Small businesses in some cases have fundamentally changed the way they operate, developing new products or services and opening up new markets.

There is hope that the lessons that have been learned over the past year will stand small firms in good stead for 2022.

For example, hybrid working and events have provided opportunities for businesses to engage with each other in person, remotely or both. These options have never been fully explored before, but can be incredibly efficient.

Of course, for many small businesses these new ways of working have required some changes to their technical, logistical and management practices.

Small firms have been compelled to look at the advantages of using technology to do things better, faster and smarter than ever before.

Environmental issues are being taken more seriously and with a degree of urgency. The challenges of ‘going green’ are balanced by the opportunities for businesses to be leaner, cleaner and to benefit from the adoption of – or supply of – environmental technology solutions. These all provide new markets and new options for smaller businesses.

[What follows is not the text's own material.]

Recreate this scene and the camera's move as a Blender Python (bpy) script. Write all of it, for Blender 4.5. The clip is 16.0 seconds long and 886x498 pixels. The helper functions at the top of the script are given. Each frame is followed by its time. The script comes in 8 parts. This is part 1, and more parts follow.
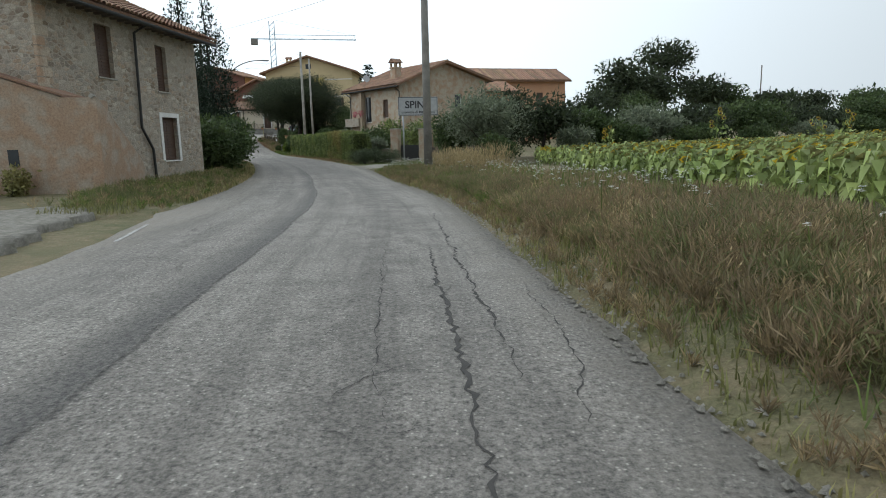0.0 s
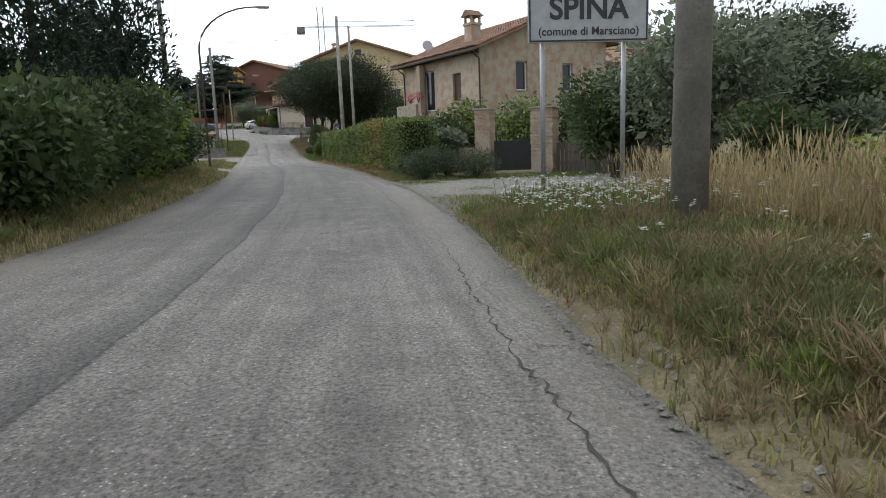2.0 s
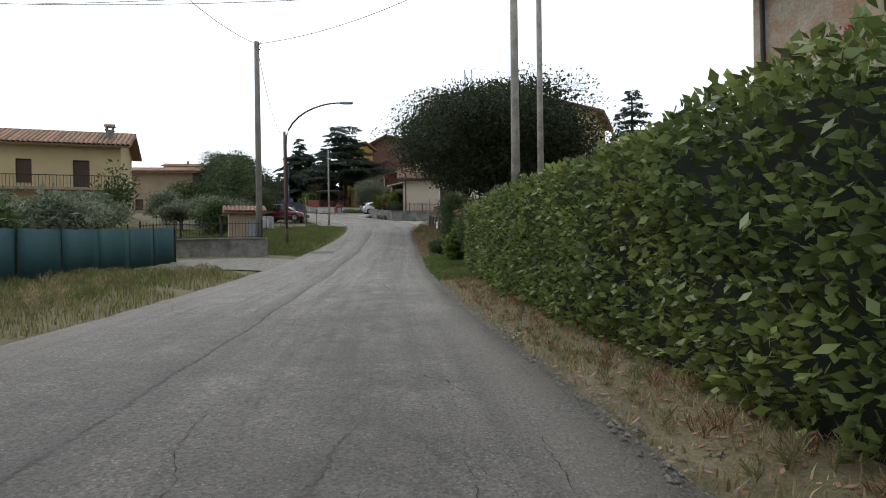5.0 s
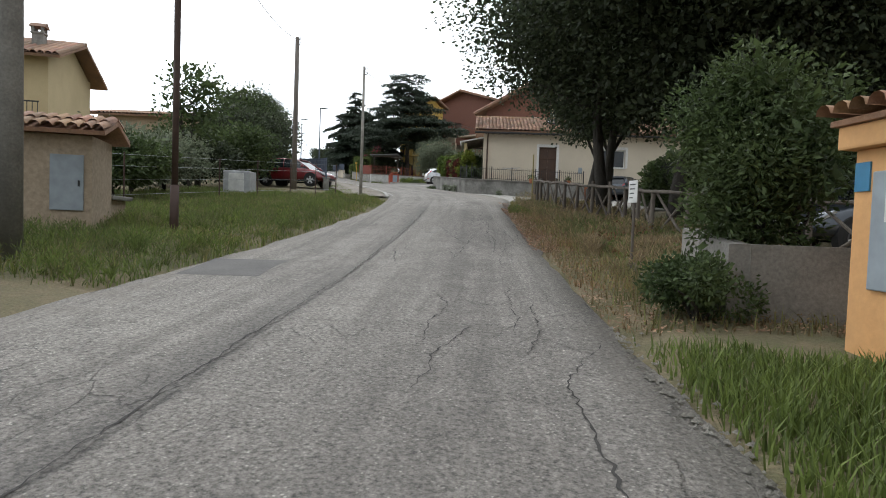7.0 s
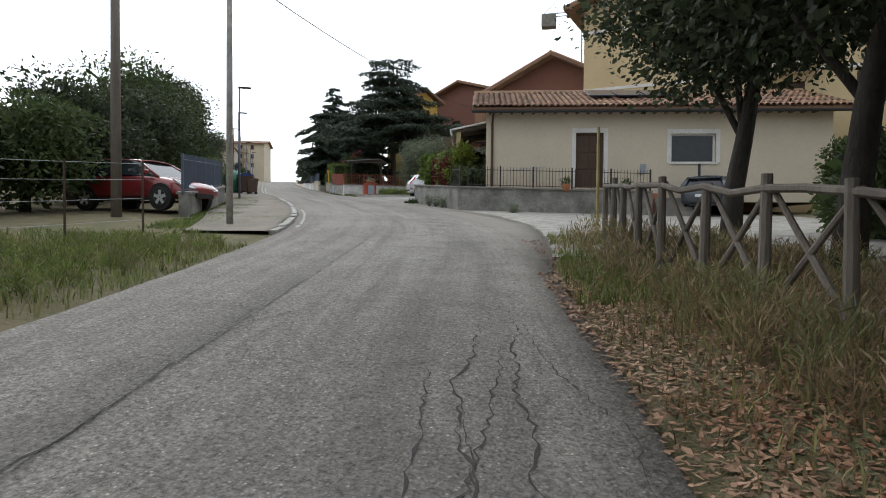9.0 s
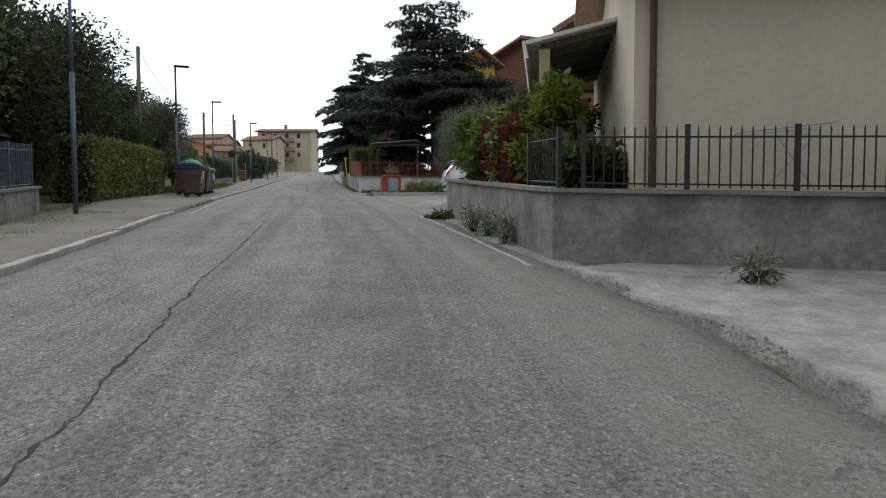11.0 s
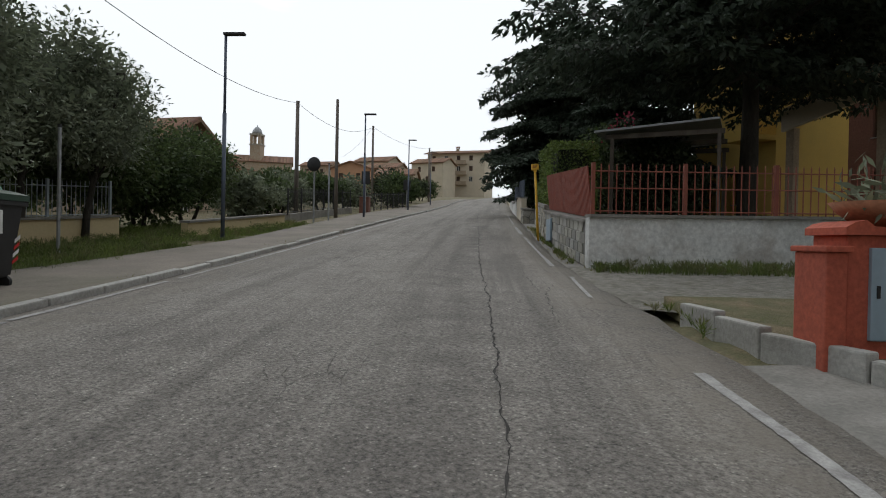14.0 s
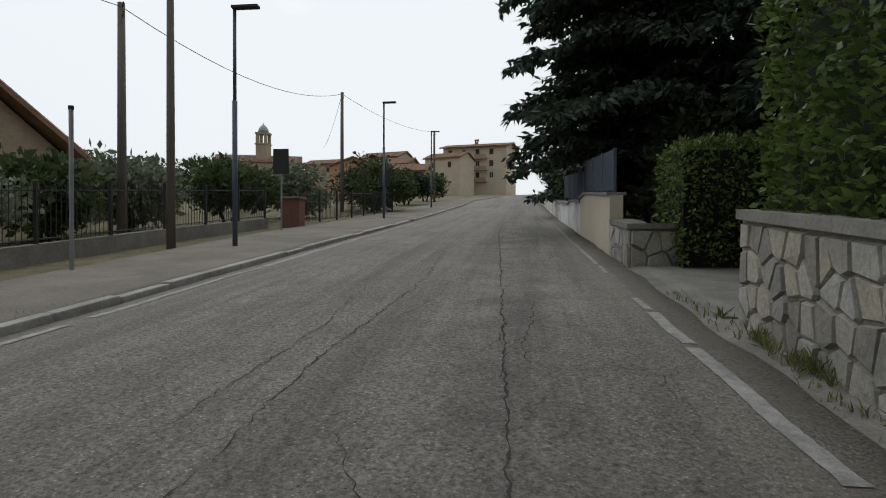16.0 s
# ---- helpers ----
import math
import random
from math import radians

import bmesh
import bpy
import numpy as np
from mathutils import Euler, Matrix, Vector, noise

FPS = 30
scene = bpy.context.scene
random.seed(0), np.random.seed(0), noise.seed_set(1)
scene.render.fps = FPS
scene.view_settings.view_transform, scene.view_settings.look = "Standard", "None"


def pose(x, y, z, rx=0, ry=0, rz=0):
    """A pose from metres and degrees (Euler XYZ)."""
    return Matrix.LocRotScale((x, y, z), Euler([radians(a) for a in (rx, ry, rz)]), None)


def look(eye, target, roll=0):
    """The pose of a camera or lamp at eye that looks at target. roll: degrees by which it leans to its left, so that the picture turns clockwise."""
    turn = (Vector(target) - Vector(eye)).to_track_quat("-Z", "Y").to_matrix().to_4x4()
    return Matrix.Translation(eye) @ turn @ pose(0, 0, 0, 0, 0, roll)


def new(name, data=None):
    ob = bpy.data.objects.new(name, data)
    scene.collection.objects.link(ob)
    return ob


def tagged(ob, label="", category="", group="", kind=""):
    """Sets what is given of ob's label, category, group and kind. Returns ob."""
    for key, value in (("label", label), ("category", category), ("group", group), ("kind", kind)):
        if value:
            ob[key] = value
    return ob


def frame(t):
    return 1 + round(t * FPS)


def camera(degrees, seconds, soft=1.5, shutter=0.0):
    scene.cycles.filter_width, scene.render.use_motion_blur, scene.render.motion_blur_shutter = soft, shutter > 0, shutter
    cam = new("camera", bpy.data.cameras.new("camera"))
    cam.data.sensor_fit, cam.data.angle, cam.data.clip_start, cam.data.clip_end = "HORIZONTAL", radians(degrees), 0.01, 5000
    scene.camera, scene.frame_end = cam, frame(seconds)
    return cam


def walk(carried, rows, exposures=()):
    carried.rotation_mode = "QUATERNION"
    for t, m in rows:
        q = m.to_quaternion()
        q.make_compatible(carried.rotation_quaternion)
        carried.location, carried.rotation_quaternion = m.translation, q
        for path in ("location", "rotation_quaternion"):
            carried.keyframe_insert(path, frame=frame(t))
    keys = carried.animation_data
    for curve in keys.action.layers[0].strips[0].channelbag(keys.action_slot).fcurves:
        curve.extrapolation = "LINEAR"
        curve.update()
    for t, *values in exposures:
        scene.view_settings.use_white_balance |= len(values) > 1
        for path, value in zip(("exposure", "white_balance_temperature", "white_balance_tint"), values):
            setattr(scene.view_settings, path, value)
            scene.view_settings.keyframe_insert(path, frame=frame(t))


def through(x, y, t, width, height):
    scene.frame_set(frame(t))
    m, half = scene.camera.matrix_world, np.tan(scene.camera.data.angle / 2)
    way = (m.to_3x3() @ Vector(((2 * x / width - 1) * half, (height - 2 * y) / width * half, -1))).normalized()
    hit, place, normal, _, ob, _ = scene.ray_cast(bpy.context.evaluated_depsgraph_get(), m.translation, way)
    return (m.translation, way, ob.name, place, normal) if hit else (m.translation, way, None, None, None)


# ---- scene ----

International trade could also be a focus for small business owners in 2022. At the Federation of Small Businesses, we know that the smaller a business is, the less likely it is to trade internationally. Research shows that only around one in 10 small businesses export or import products and services. That means nine out of 10 could yet reap the rewards of selling more in other markets and locations.

FSB’s recent report, ‘Ready to Launch’, sets out how Government can help small businesses to get to grips with overseas markets.

The year ahead will not be easy for small businesses, particularly with immediate challenges around the Omicron variant impacting consumer confidence and further challenges on the horizon with tax increases and increases in operating costs.

However, there are opportunities and options for flexible, innovative and resilient small businesses to capitalise on, helping to benefit both the local economy and community.